UNSOC is an abbreviation for United Nations Staff Officers Course. It is, as the name implies, a course for training would be staff officers in ongoing or coming UN missions. The reason major Folkeson and his six colleagues from the Swedish Armed Forces International Center and two Finnish and a Danish instructors are in Jinja, is a number of decisions made by the Nordic ministers of defence, that the Nordic countries will support the Eastern African Standby Force, EASF.
The course lasts for two weeks and is focused on what the students need to be able to function in a multinational, multifunctional UN sector staff within the framework of a peace support operation led by the UN or the African Union. That means looking closely at the staff planning and decision process that in a number of stages leads from a mission given by the commander to an operations order to the troops tasked with carrying out the mission.
- We used the first week to establish a base of knowledge about the UN, its organizational structure and how it works. From there we went on to look at planning and decision making methods used by the UN. As it happens, the African Union uses much the same methods and that way we could save some time, says major Folkeson.
He has in all 30 officer students from Uganda, Burundi, Kenya, Rwanda, Somalia and Sudan, ranging in rank from Captain to full Colonel. It is a mixed group of students with varying degrees of background knowledge, operational experience and familiarity with computers. Being able to work with a computer is important because a UN sector staff would typically be working on a fairly advanced computer network. In order to recreate that particular environment, major Folkeson and his colleagues brought with them from Sweden everything they would need to recreate that kind of a network, including more than 40 computers.

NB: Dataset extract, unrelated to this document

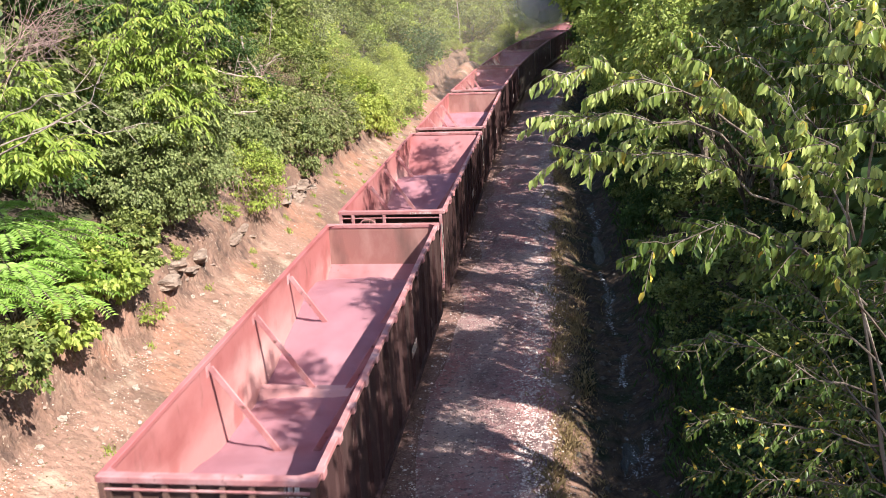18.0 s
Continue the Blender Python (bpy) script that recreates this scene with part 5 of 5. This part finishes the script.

The students have made great progress during the first week. They are highly motivated and are very eager to learn, says major Folkeson, adding: We are having some difficulties with language proficiency. The course language is English and we have to make sure that those students coming from countries where French is the second language have a fair chance to actively participate in the course. But, he says, the students are helping each other out, especially when it comes to computer proficiency. We are no longer looking at 30 individual students from six different countries, instead we see three well functioning training syndicates working together, says major Folkeson.
He and his colleagues are already planning for the next course, expected to be held in March 2012, and the experiences they are gaining in Jinja are important. Every day they are identified and discussed and both course weeks conclude with a lessons learnt discussion, in order to make sure that the relevant experiences are stored for future reference. One of the most important lessons for the training team is about the importance of identifying the students level of knowledge and experience and adjusting the training syllabus accordingly.